### EXERCISE GOAL
Take the lines from the head of the listing through the one bearing "radians(degrees), 0.01, 5000" and copy them exactly, leaving every picture out.

### GIVEN INFORMATION
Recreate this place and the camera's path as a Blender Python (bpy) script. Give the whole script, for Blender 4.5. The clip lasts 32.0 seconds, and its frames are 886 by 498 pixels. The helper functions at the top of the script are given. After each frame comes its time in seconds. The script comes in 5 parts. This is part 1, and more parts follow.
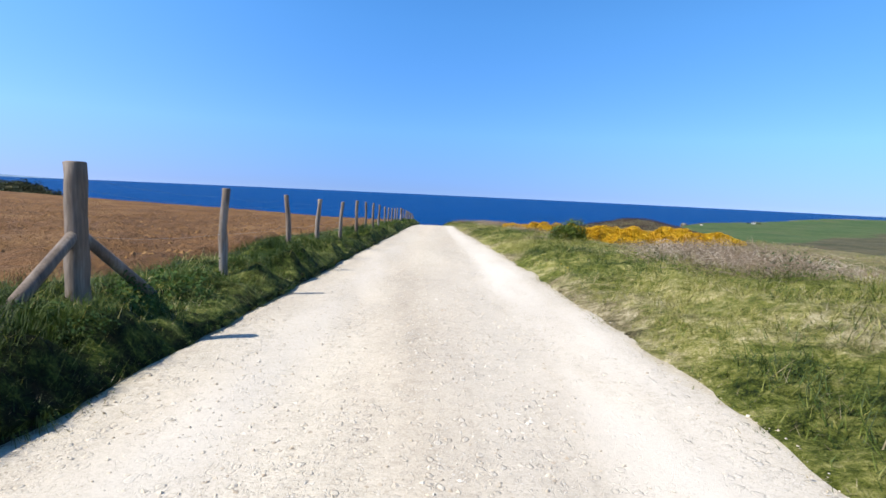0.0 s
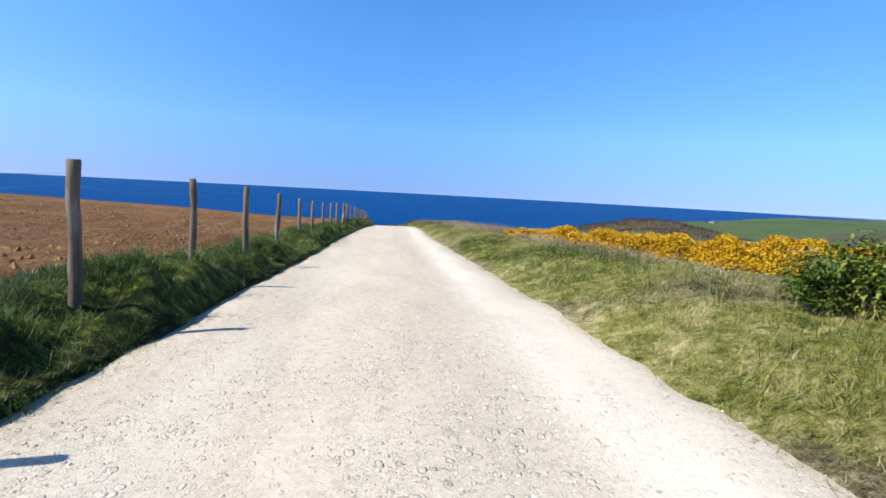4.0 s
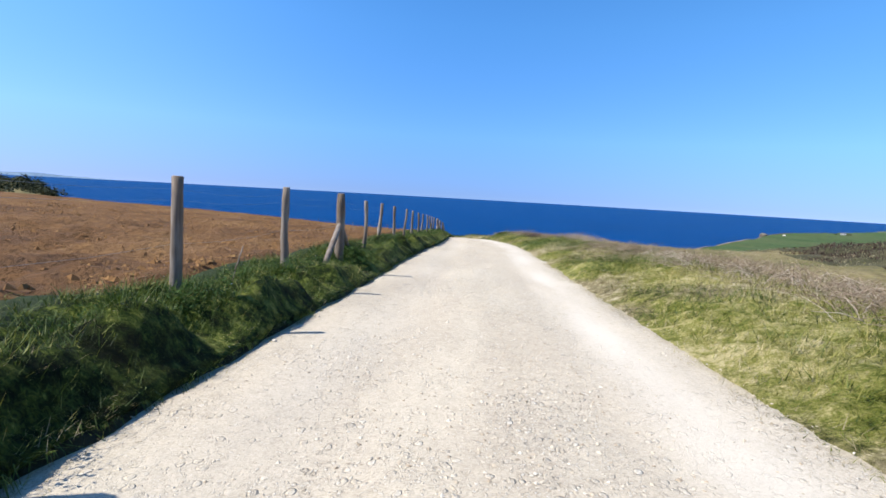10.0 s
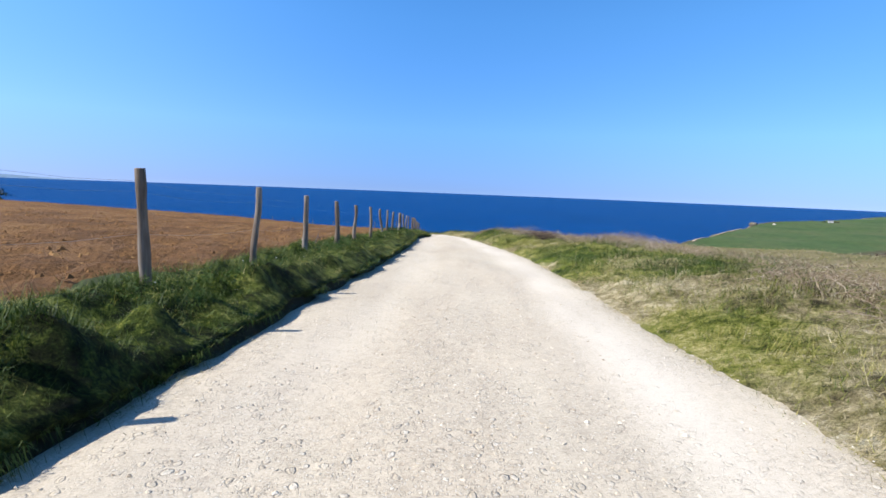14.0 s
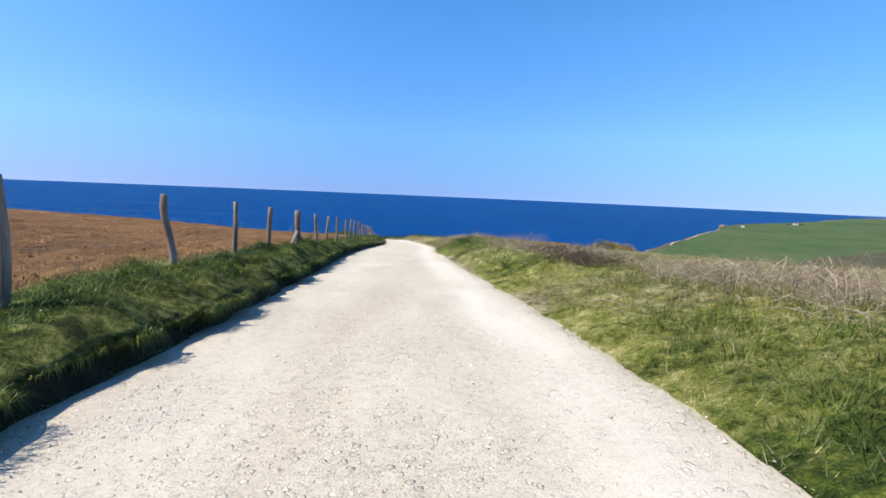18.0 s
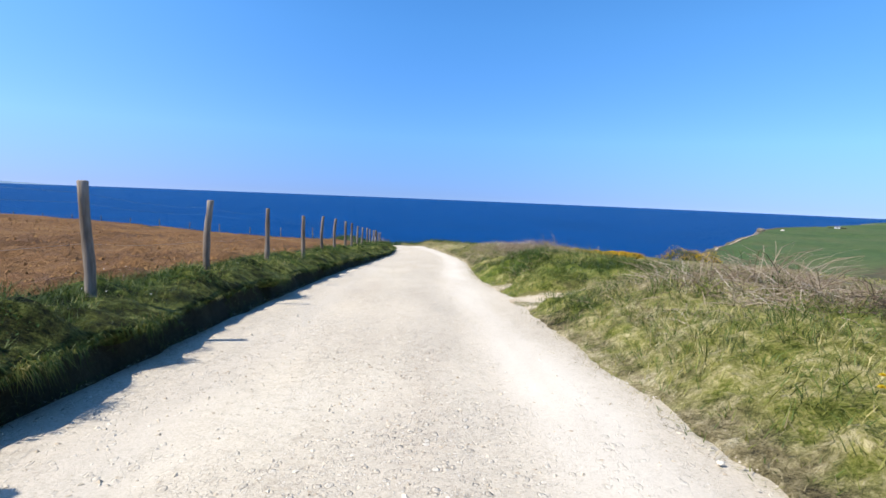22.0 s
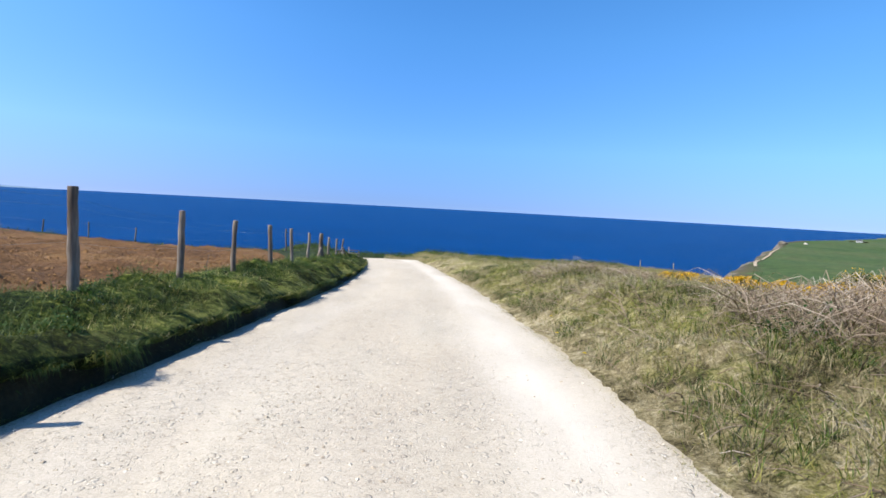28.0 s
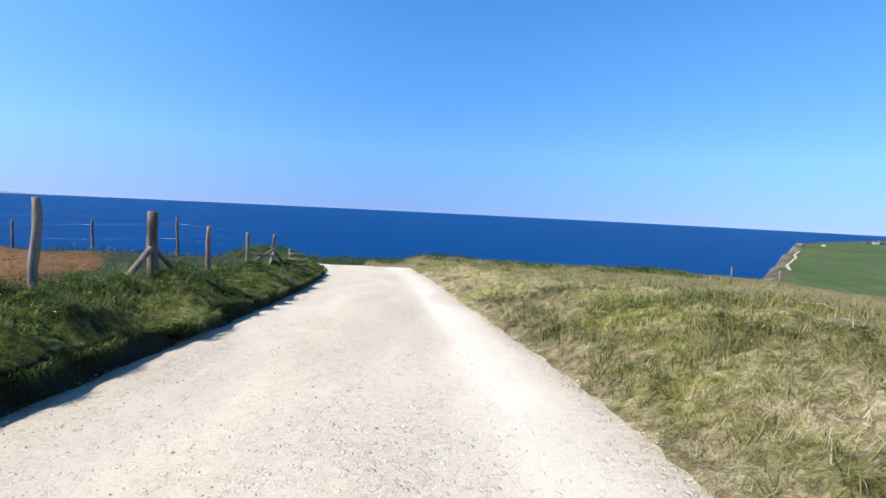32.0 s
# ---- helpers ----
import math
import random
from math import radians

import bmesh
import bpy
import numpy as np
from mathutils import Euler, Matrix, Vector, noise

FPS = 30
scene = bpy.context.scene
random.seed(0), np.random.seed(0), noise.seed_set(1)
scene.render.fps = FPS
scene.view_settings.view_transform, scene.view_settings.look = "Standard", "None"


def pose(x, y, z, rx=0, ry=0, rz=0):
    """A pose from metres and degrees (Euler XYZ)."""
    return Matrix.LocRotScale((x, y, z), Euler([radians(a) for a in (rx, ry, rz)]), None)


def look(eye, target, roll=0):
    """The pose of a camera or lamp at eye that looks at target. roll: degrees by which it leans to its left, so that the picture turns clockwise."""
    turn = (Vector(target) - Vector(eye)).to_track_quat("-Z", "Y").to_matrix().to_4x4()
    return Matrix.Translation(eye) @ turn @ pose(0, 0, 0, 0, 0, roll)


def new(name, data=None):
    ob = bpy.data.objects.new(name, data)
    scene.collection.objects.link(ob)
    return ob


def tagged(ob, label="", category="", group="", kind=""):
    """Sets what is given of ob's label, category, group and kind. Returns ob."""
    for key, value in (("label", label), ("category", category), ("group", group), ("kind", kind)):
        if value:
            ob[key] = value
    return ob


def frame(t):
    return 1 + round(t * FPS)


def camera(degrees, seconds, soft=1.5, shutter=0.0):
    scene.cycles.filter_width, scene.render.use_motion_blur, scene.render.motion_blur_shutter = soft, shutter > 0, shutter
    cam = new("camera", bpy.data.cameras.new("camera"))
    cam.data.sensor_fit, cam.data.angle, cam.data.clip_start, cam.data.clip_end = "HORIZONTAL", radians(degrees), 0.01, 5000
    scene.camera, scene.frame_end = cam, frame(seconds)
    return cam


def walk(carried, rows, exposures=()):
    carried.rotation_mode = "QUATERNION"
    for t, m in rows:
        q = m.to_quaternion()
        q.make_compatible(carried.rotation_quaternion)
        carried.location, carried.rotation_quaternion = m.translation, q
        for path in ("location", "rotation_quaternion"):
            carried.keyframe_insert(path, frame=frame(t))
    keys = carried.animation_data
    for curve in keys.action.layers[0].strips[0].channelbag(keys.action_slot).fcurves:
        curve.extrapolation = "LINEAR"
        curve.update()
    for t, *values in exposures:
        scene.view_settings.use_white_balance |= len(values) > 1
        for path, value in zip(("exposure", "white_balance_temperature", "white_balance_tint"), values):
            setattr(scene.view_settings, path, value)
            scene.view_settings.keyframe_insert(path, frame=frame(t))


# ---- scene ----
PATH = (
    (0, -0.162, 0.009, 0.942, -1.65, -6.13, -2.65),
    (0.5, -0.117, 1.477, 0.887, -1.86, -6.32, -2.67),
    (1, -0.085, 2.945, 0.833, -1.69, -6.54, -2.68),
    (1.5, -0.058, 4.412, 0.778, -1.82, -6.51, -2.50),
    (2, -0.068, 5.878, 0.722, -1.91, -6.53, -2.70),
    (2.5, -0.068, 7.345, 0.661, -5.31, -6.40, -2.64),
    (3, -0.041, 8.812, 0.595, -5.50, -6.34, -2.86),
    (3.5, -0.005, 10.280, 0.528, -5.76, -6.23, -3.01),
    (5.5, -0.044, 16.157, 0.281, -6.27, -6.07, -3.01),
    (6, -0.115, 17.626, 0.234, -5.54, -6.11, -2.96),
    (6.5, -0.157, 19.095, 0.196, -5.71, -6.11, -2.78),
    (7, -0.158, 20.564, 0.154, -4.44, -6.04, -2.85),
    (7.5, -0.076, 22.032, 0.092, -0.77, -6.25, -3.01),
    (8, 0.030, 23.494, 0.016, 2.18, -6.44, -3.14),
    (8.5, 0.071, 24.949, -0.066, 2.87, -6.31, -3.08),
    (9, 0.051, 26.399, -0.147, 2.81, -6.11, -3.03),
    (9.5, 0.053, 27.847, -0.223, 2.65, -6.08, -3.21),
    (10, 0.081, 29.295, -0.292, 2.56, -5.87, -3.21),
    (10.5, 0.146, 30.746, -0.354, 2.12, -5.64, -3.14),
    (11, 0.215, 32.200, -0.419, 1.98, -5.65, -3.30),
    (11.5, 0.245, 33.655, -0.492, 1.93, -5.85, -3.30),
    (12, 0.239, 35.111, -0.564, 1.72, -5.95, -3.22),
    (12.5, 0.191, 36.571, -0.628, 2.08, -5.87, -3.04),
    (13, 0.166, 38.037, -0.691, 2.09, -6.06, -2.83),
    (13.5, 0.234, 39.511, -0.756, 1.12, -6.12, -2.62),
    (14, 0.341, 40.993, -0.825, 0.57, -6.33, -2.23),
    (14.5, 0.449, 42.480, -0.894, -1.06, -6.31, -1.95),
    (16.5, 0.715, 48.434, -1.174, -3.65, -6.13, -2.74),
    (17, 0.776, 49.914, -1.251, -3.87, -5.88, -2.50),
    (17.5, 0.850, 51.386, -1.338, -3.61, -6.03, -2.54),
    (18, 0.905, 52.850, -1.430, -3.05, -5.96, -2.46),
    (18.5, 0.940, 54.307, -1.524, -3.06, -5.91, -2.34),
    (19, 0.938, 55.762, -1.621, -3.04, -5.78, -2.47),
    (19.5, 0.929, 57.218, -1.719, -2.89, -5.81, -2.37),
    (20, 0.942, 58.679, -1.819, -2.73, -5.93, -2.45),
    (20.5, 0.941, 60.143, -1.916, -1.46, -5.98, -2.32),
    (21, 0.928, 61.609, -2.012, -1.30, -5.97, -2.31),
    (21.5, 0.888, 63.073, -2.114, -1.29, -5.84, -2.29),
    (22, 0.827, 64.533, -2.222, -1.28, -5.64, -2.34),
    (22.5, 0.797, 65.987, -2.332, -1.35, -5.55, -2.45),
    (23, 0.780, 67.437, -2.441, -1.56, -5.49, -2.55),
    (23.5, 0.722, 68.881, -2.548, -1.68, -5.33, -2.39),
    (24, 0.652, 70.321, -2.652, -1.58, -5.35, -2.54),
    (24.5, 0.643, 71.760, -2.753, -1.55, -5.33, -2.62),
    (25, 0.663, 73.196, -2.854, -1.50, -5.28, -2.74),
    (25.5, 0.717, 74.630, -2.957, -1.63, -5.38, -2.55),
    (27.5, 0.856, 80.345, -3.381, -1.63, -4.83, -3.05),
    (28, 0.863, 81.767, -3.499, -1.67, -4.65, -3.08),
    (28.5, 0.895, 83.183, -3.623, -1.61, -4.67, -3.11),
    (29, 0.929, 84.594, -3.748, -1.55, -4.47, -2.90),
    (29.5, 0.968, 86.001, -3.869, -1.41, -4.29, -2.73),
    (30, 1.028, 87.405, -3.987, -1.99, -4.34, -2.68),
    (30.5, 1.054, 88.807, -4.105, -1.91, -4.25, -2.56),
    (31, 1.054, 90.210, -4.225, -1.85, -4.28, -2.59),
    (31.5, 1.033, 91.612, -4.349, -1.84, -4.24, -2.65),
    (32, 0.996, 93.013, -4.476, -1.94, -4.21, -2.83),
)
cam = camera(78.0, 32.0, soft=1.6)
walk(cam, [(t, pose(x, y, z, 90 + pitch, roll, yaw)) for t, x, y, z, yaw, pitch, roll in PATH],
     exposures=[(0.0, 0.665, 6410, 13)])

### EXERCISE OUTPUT
Recreate this place and the camera's path as a Blender Python (bpy) script. Give the whole script, for Blender 4.5. The clip lasts 32.0 seconds, and its frames are 886 by 498 pixels. The helper functions at the top of the script are given. After each frame comes its time in seconds. The script comes in 5 parts. This is part 1, and more parts follow.
0.0 s
4.0 s
10.0 s
14.0 s
18.0 s
22.0 s
28.0 s
32.0 s
# ---- helpers ----
import math
import random
from math import radians

import bmesh
import bpy
import numpy as np
from mathutils import Euler, Matrix, Vector, noise

FPS = 30
scene = bpy.context.scene
random.seed(0), np.random.seed(0), noise.seed_set(1)
scene.render.fps = FPS
scene.view_settings.view_transform, scene.view_settings.look = "Standard", "None"


def pose(x, y, z, rx=0, ry=0, rz=0):
    """A pose from metres and degrees (Euler XYZ)."""
    return Matrix.LocRotScale((x, y, z), Euler([radians(a) for a in (rx, ry, rz)]), None)


def look(eye, target, roll=0):
    """The pose of a camera or lamp at eye that looks at target. roll: degrees by which it leans to its left, so that the picture turns clockwise."""
    turn = (Vector(target) - Vector(eye)).to_track_quat("-Z", "Y").to_matrix().to_4x4()
    return Matrix.Translation(eye) @ turn @ pose(0, 0, 0, 0, 0, roll)


def new(name, data=None):
    ob = bpy.data.objects.new(name, data)
    scene.collection.objects.link(ob)
    return ob


def tagged(ob, label="", category="", group="", kind=""):
    """Sets what is given of ob's label, category, group and kind. Returns ob."""
    for key, value in (("label", label), ("category", category), ("group", group), ("kind", kind)):
        if value:
            ob[key] = value
    return ob


def frame(t):
    return 1 + round(t * FPS)


def camera(degrees, seconds, soft=1.5, shutter=0.0):
    scene.cycles.filter_width, scene.render.use_motion_blur, scene.render.motion_blur_shutter = soft, shutter > 0, shutter
    cam = new("camera", bpy.data.cameras.new("camera"))
    cam.data.sensor_fit, cam.data.angle, cam.data.clip_start, cam.data.clip_end = "HORIZONTAL", radians(degrees), 0.01, 5000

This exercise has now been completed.